Oleh: MH. Said Abdullah
Beberapa hari belakangan ini masyarakat Indonesia disuguhi dua pernyataan sosok elite yang menimbulkan tanda tanya serta sedikit kegamangan. Yang pertama pernyataan Ketua Umum Nahdatul Ulama KH. Said Aqil Siraj. Kedua pernyataan mantan Menteri Rizal Ramli.
KH. Said Aqil Siraj dalam acara Harlah Muslimat NU ke 73 mengatakan antara lain bahwa Menteri Agama, Kepala Kemenag, khatib, imam Jumat, imam masjid harus NU. “Karena kalau bukan NU nanti salah semua,” katanya.
Belakangan KH. Said Aqil mengklarifikasi pernyataannya dengan menegaskan bahwa dirinya tak bermaksud menyepelekan pihak lain. “Maksud pernyataan saya, kalau bukan NU nanti amalan amaliah-amaliah NU akan disalah-salahkan semua,” jelas Said Aqil.
Pernyataan kedua disampaikan Rizal Ramli dalam twittnya. Rizal menyebut bahwa Indonesia akan ngutang lagi sebesar 2 milyar dollar dengan yield 11,625 persen. “Itu Yield tertinggi di kawasan karena Vietnam saja mengeluarkan surat utang hanya dengan yield 5 persen,” katanya.
Seperti Said Aqil, belakangan Rizal mengoreksi terkait bunganya. “Mohon maaf, terjadi kesalahaan. Yield 11,625 persen adalah surat utang lama RI. Yield utang terbaru Indonesia sekitar 8,5 persen,” klarifkasi Rizal.
Kementerian Keuangan membantah keseluruhan pernyataan Rizal Ramli. Apa yang disebut Rizal merupakan utang melalui surat utang yang diterbitkan tahun 2009. “Saat ini, imbal hasil atau yield di pasar sekunder untuk bonds Pemerintahan dalam USD untuk tenor 10 tahun adalah sebesar 4,2 persen. Jadi, semua yang dinyatakan Pak Rizal Ramli adalah kesalahan dia dalam membaca data,” tegas Nufransa Wira Sakti, yang mewakili Kementerian Keuangan RI.
Pernyataan Saiq Aqil walau tetap direspon oleh Haedar Nashir, Ketua Umum PP Muhammadiyah namun tetap dalam koridor dialog intelektual sehingga lebih merupakan perbedaan persepsi semata. Apalagi diikuti langkah klarifikasi dari Said Aqil sendiri. “Tetap ciptakan suasana tenang dan ukhuwah, tidak perlu bereaksi melebihi takaran,” tutur Haedar Nashir.

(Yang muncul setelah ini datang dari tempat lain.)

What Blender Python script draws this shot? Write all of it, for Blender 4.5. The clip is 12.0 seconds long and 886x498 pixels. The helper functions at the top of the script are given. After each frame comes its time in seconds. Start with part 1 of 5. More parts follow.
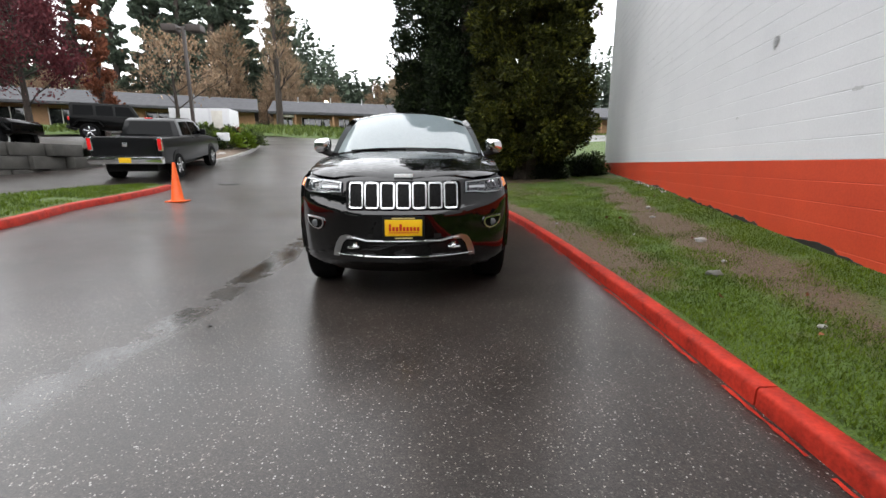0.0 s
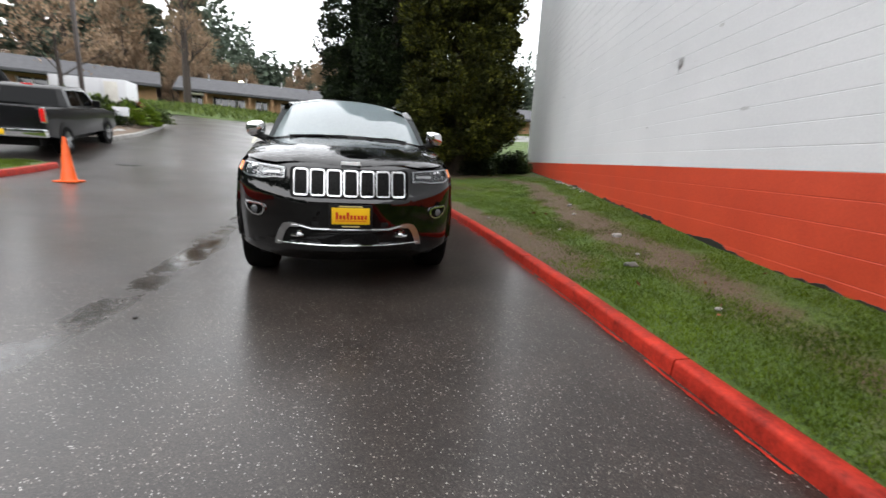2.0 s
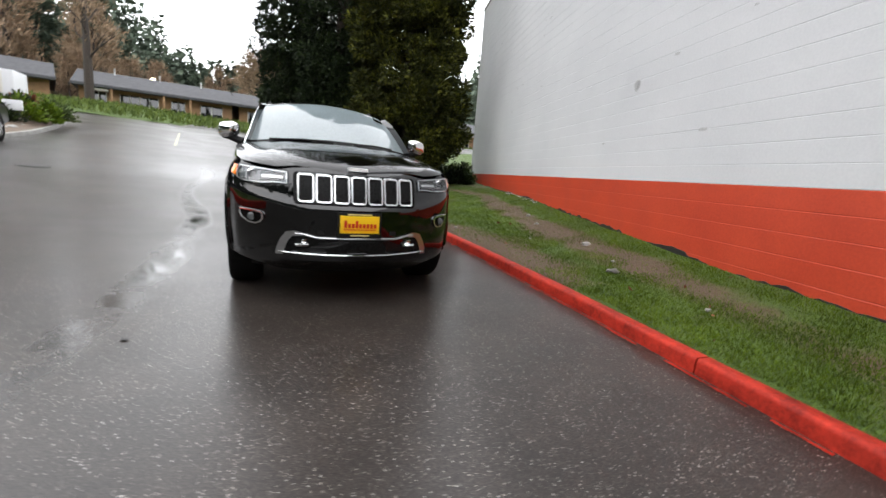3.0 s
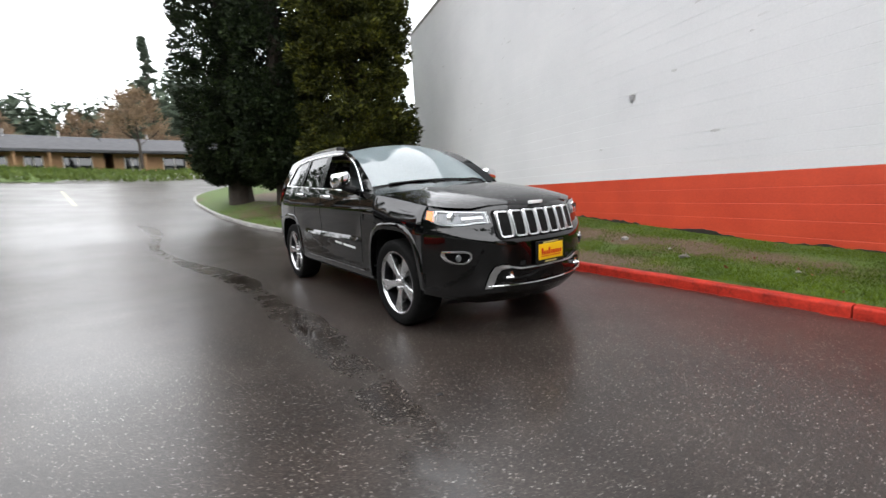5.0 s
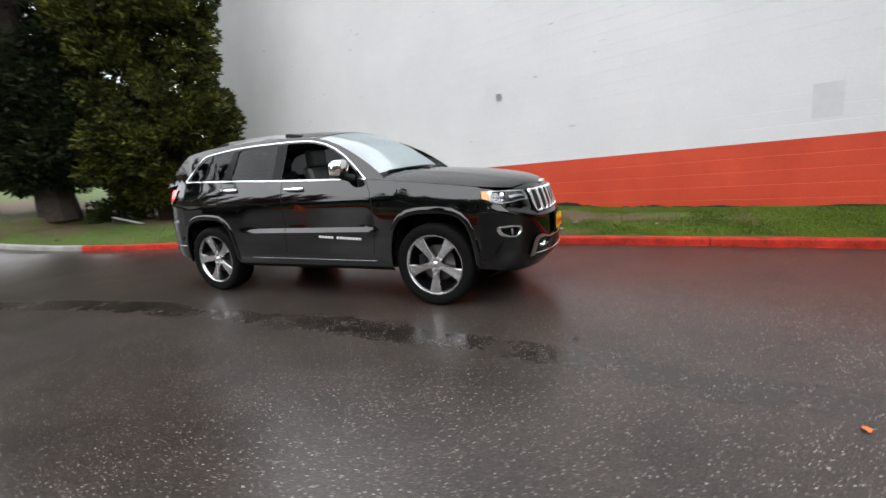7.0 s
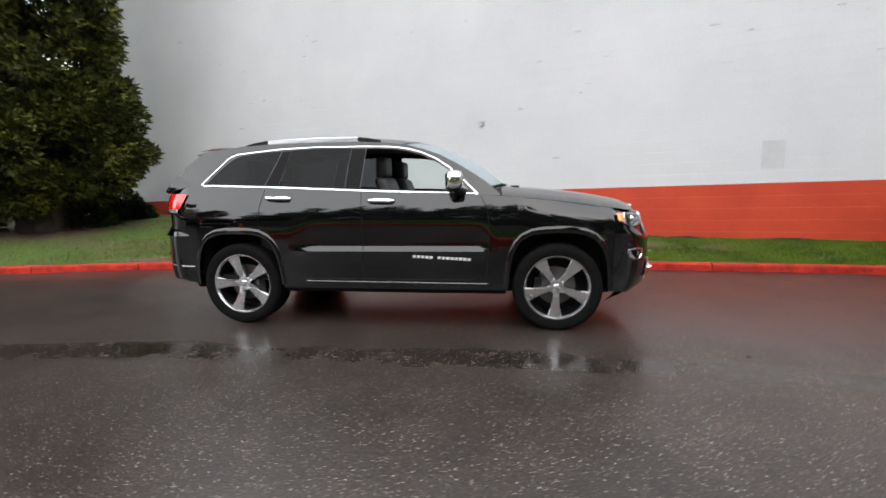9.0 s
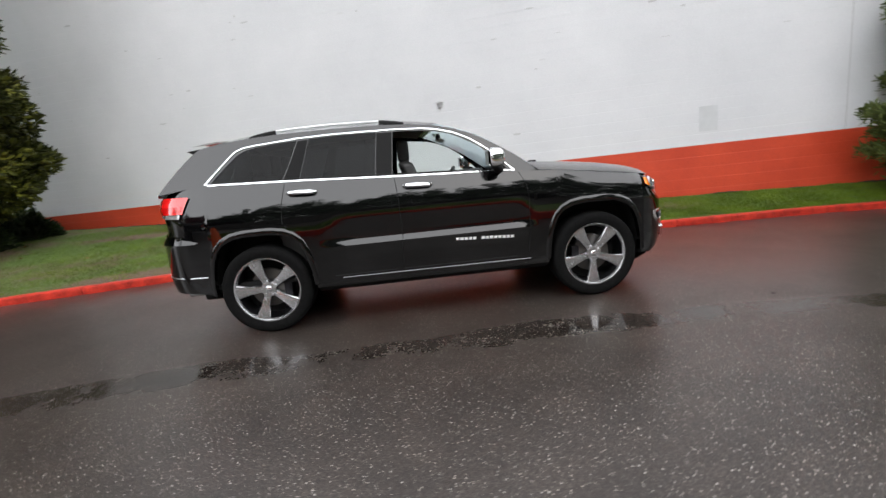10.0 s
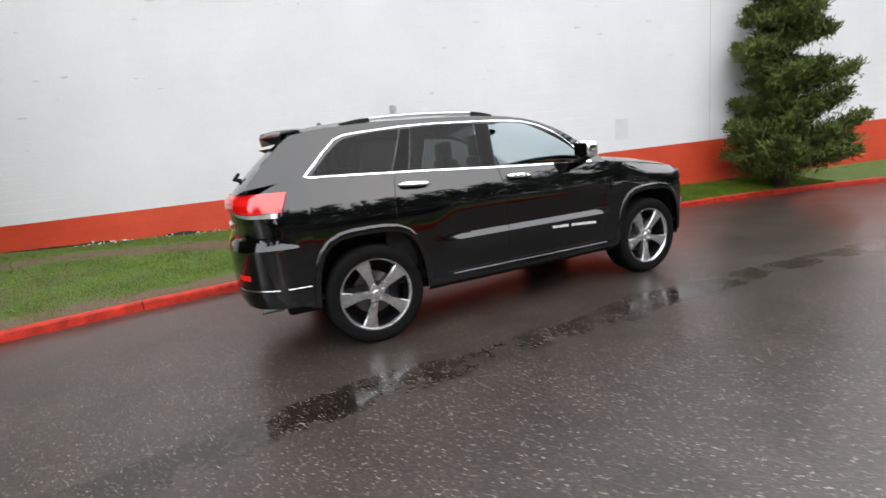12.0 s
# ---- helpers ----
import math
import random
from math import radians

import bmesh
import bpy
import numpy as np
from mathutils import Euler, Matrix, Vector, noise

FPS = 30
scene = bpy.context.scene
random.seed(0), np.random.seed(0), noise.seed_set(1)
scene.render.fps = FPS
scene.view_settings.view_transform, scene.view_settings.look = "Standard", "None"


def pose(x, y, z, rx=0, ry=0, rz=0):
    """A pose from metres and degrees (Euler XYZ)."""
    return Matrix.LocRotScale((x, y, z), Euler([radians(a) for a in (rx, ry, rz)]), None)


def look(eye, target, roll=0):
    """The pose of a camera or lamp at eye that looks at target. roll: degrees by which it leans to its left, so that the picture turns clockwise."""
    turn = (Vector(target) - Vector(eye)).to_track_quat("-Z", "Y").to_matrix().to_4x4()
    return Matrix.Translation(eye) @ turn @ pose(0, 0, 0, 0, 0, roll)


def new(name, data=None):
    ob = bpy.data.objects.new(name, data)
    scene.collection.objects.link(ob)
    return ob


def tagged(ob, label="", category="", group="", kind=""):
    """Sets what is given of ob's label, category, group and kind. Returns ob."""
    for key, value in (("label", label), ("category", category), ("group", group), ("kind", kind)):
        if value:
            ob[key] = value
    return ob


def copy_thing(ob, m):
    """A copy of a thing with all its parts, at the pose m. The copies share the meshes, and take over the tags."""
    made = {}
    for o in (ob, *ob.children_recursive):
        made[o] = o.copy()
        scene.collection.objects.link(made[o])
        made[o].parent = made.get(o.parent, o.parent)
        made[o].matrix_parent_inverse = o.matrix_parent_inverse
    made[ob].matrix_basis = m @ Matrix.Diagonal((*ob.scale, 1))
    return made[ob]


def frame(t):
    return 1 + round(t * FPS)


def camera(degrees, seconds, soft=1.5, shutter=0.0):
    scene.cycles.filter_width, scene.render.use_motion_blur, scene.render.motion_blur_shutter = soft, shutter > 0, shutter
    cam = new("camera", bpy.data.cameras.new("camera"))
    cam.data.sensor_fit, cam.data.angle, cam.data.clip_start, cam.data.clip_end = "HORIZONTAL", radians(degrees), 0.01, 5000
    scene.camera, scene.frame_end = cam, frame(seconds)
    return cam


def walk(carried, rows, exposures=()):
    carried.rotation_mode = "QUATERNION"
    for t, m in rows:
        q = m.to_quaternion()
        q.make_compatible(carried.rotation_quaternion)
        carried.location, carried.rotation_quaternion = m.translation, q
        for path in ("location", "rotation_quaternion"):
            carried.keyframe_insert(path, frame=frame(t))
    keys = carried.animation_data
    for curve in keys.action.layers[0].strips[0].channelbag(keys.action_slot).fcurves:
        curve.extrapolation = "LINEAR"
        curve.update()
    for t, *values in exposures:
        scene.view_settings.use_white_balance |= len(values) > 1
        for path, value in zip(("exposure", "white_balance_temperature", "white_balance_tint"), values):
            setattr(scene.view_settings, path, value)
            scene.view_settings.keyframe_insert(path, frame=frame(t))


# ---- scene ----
cam = camera(92.5, 12.0, shutter=0.5)
PATH = [
    (0, (0.148, -5.747, 1.103), (0.244, -3.789, 0.709), 0.0),
    (0.5, (0.123, -5.75, 1.102), (0.21, -3.792, 0.704), 0.4),
    (1, (0.097, -5.762, 1.104), (0.22, -3.808, 0.695), 0.6),
    (1.5, (0.045, -5.798, 1.102), (0.262, -3.857, 0.672), 1.0),
    (2, (-0.05, -5.796, 1.079), (0.404, -3.892, 0.666), 3.0),
    (2.5, (-0.274, -5.666, 1.031), (0.371, -3.82, 0.613), 5.6),
    (3, (-0.638, -5.574, 1.027), (0.128, -3.759, 0.68), 4.3),
    (3.5, (-1.147, -5.497, 1.056), (-0.335, -3.703, 0.709), -1.3),
    (3.7, (-1.355, -5.413, 1.066), (-0.534, -3.618, 0.745), -4.0),
    (5.3, (-3.027, -4.575, 1.154), (-1.738, -3.069, 0.889), -3.8),
    (5.5, (-3.232, -4.471, 1.152), (-1.839, -3.061, 0.879), -4.6),
    (6, (-3.65, -4.107, 1.182), (-2.129, -2.859, 0.822), -5.8),
    (6.5, (-3.974, -3.656, 1.186), (-2.357, -2.531, 0.841), -5.2),
    (6.7, (-4.113, -3.473, 1.2), (-2.422, -2.465, 0.845), -5.4),
    (8.3, (-4.599, -1.701, 1.251), (-2.682, -1.23, 0.933), -3.7),
    (8.5, (-4.593, -1.487, 1.266), (-2.662, -1.046, 0.988), -2.6),
    (9, (-4.584, -0.964, 1.249), (-2.621, -0.706, 0.963), -2.0),
    (9.5, (-4.531, -0.384, 1.275), (-2.577, -0.239, 0.877), -5.1),
    (10, (-4.562, 0.119, 1.287), (-2.602, 0.003, 0.906), -6.5),
    (10.5, (-4.545, 0.653, 1.277), (-2.613, 0.378, 0.836), -7.7),
    (11, (-4.437, 1.205, 1.284), (-2.537, 0.751, 0.855), -6.8),
    (11.5, (-4.289, 1.724, 1.331), (-2.463, 1.059, 0.858), -7.9),
    (12, (-4.012, 2.199, 1.337), (-2.213, 1.421, 0.942), -6.8),
]
walk(cam, [(t, look(eye, target, roll)) for t, eye, target, roll in PATH], [(0, -0.06), (3, -0.04), (5.5, 0.07), (6.5, 0.1), (8.5, 0.07), (10, 0.1), (11, 0.18), (12, 0.28)])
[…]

Sekalipun dua pernyataan sosok elite itu sejauh ini teredam sehingga terhindar melebar namun tetap perlu menjadi pembelajaran bagi siapapun. Bahwa dalam tahun politik seperti sekarang ini perlu diterapkan ekstra kehati-hatian dalam menyampaikan pernyataan terutama yang disebarkan ke media sosial dari para elite yang relatif memiliki pendukung.
Baik Said Aqil maupun Rizal Ramli merupakan dua sosok yang apabila menyampaikan pernyataan atau bersikap akan menarik perhatian setidaknya dari komunitasnya ataupun para simpatisannya. Pernyataan dan sikap keduanya tentu akan memberikan dampak sosial bila ternyata salah dan tidak diikuti antisipasi melalui klarifikasi maupun koreksi obyektif.

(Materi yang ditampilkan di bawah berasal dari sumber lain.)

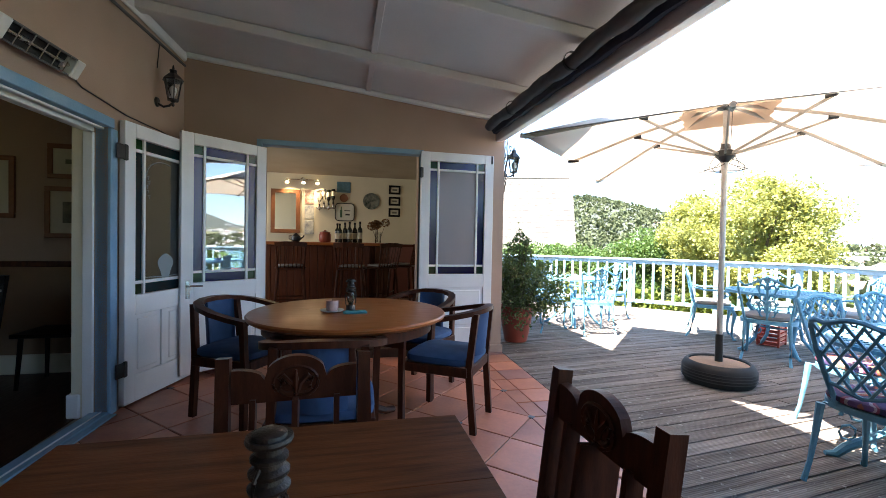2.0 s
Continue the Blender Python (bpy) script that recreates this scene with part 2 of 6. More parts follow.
M_LEAFY = leafy("yellow_green_leaves", (0.28, 0.29, 0.09), (0.11, 0.145, 0.045))
M_LEAFD = leafy("hedge_leaves", (0.075, 0.13, 0.035), (0.038, 0.08, 0.02))
M_LEAFS = leafy("shrub_leaves", (0.115, 0.145, 0.055), (0.06, 0.09, 0.03))
M_LEAFP = leafy("glossy_philodendron", (0.045, 0.095, 0.018), (0.085, 0.15, 0.028), 0.34, 0.25)
M_LEAFI = leafy("ivy_leaves", (0.165, 0.205, 0.045), (0.065, 0.11, 0.02))
M_LEAFT = leafy("far_tree_leaves", (0.042, 0.058, 0.026), (0.062, 0.074, 0.034), 0.8, 0.15)
M_BARK = mat("bark", (0.11, 0.08, 0.055), 0.9, var=0.3, fine=40, bump=0.6, stretch=(3, 3, 0.6))


# ---- mesh helpers ----
def mesh(name, bm):
    me = bpy.data.meshes.new(name)
    bm.to_mesh(me)
    bm.free()
    return me


def smooth(me, angle=40):
    me.polygons.foreach_set("use_smooth", [True] * len(me.polygons))
    me.set_sharp_from_angle(angle=radians(angle))
    return me


def part(name, bm, material, parent=None, label="", sm=40):
    """One mesh object, under a thing or a part."""
    me = bm if isinstance(bm, bpy.types.Mesh) else mesh(name, bm)
    if sm:
        smooth(me, sm)
    if not me.materials:
        me.materials.append(material)
    ob = new(name, me)
    ob.parent = parent
    return tagged(ob, label)


def thing(name, m, label, category, group=""):
    ob = new(name)
    ob.empty_display_size = 0.1
    ob.matrix_world = m
    return tagged(ob, label, category, group)


def box(bm, x0, y0, z0, x1, y1, z1, bevel=0.0, m=None):
    vs = bmesh.ops.create_cube(bm, size=1)["verts"]
    for v in vs:
        v.co = Vector(((x0 + x1) / 2 + v.co.x * (x1 - x0), (y0 + y1) / 2 + v.co.y * (y1 - y0), (z0 + z1) / 2 + v.co.z * (z1 - z0)))
    if bevel:
        es = {e for v in vs for e in v.link_edges}
        vs = list({v for f in bmesh.ops.bevel(bm, geom=list(es), offset=bevel, segments=1, affect="EDGES", profile=0.5)["faces"] for v in f.verts} | {v for v in vs if v.is_valid})
    if m is not None:
        bmesh.ops.transform(bm, matrix=m, verts=vs)
    return bm


def rod(bm, p0, p1, r0, r1=None, n=8):
    """A tapered round bar from p0 to p1."""
    p0, p1 = Vector(p0), Vector(p1)
    r1 = r0 if r1 is None else r1
    m = Matrix.Translation((p0 + p1) / 2) @ (p1 - p0).to_track_quat("Z", "Y").to_matrix().to_4x4()
    bmesh.ops.create_cone(bm, cap_ends=True, segments=n, radius1=r0, radius2=r1, depth=(p1 - p0).length, matrix=m)
    return bm


def tube(bm, pts, r, n=6, flat=None, closed=False):
    """A bar swept along points. r: radius, or one for each point. flat: (width, height) of a flat bar lying with its height along z."""
    pts = [Vector(p) for p in pts]
    rings, count = [], len(pts)
    for i, p in enumerate(pts):
        a = pts[i - 1] if i or closed else p
        b = pts[(i + 1) % count] if i < count - 1 or closed else p
        t = (b - a).normalized()
        ref = Vector((0, 0, 1)) if abs(t.z) < 0.95 else Vector((1, 0, 0))
        s = t.cross(ref).normalized()
        u = s.cross(t).normalized()
        rr = r[i] if isinstance(r, (list, tuple)) else r
        if flat:
            offs = [(-flat[0] / 2, -flat[1] / 2), (flat[0] / 2, -flat[1] / 2), (flat[0] / 2, flat[1] / 2), (-flat[0] / 2, flat[1] / 2)]
        else:
            offs = [(rr * math.cos(2 * math.pi * j / n), rr * math.sin(2 * math.pi * j / n)) for j in range(n)]
        rings.append([bm.verts.new(p + s * x + u * y) for x, y in offs])
    for i in range(count if closed else count - 1):
        a, b = rings[i], rings[(i + 1) % count]
        for j in range(len(a)):
            bm.faces.new((a[j], a[(j + 1) % len(a)], b[(j + 1) % len(a)], b[j]))
    if not closed:
        bm.faces.new(rings[0][::-1])
        bm.faces.new(rings[-1])
    return bm


def lathe(bm, profile, n=20, at=(0, 0, 0), close=True):
    """A turned shape from (radius, height) pairs."""
    at = Vector(at)
    rings = [[bm.verts.new(at + Vector((r * math.cos(2 * math.pi * j / n), r * math.sin(2 * math.pi * j / n), z))) for j in range(n)] for r, z in profile]
    for a, b in zip(rings, rings[1:]):
        for j in range(n):
            bm.faces.new((a[j], a[(j + 1) % n], b[(j + 1) % n], b[j]))
    if close:
        bm.faces.new(rings[0][::-1])
        bm.faces.new(rings[-1])
    return bm


def slab(bm, outline, z0, z1, m=None):
    """A flat plate of that outline (counter-clockwise, in x and y)."""
    lo = [bm.verts.new((x, y, z0)) for x, y in outline]
    hi = [bm.verts.new((x, y, z1)) for x, y in outline]
    bm.faces.new(lo[::-1])
    bm.faces.new(hi)
    c = len(lo)
    for i in range(c):
        bm.faces.new((lo[i], lo[(i + 1) % c], hi[(i + 1) % c], hi[i]))
    if m is not None:
        bmesh.ops.transform(bm, matrix=m, verts=lo + hi)
    return bm


def B():
    return bmesh.new()


def boxpart(name, dims, material, parent, label="", bevel=0.003, m=None):
    return part(name, box(B(), *dims, bevel, m), material, parent, label, sm=0)


def structure(name, bm, material, label, m=None, sm=0):
    ob = part(name, bm, material, None, "", sm)
    if m is not None:
        ob.matrix_world = m
    return tagged(ob, label, "", "", "structure")


# ---- house ----
LEFT = pose(-1.36, 4.5, 0, 0, 0, -3.0)      # left wall: local y runs away along it, x points out to the terrace
FAR = 4.5
D0, D1, DH = -2.60, -1.15, 1.908             # left doorway along the wall, and its head
E0, E1, EH = -0.68, 0.86, 2.1               # bar doorway in the far wall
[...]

Namun demikian bagaimanapun dua sosok tokoh nasional itu walau sempat terpeleset namun dengan jiwa besar keduanya berkenan mengoreksi atau meluruskan pernyataannya sehingga perlu mendapat apresiasi. Para elite lainnya perlu –tidak hanya pembelajaran agar berhati-hati- namun juga kejujuran dan kedewasaan untuk memperbaiki atau meluruskan pernyataannya.
Penegasan ini penting karena di tengah suasana persaingan menjelang Pilpres dan Pileg ini masih ada mereka yang disebut tokoh nasional justru secara sadar membombardir public dengan berbagai pernyataan kasar serta kurang mendidik. Kata-kata kasar yang terlontar itu makin membuat suasana ketegangan yang potensial memantik konflik sosial di tengah masyarakat.
Ayo kawal kedamaian negeri ini dengan kedewasaan dan semangat persaudaraan agar Pemilu 2019 berjalan jujur, adil, damai untuk modal menuju Indonesia hebat.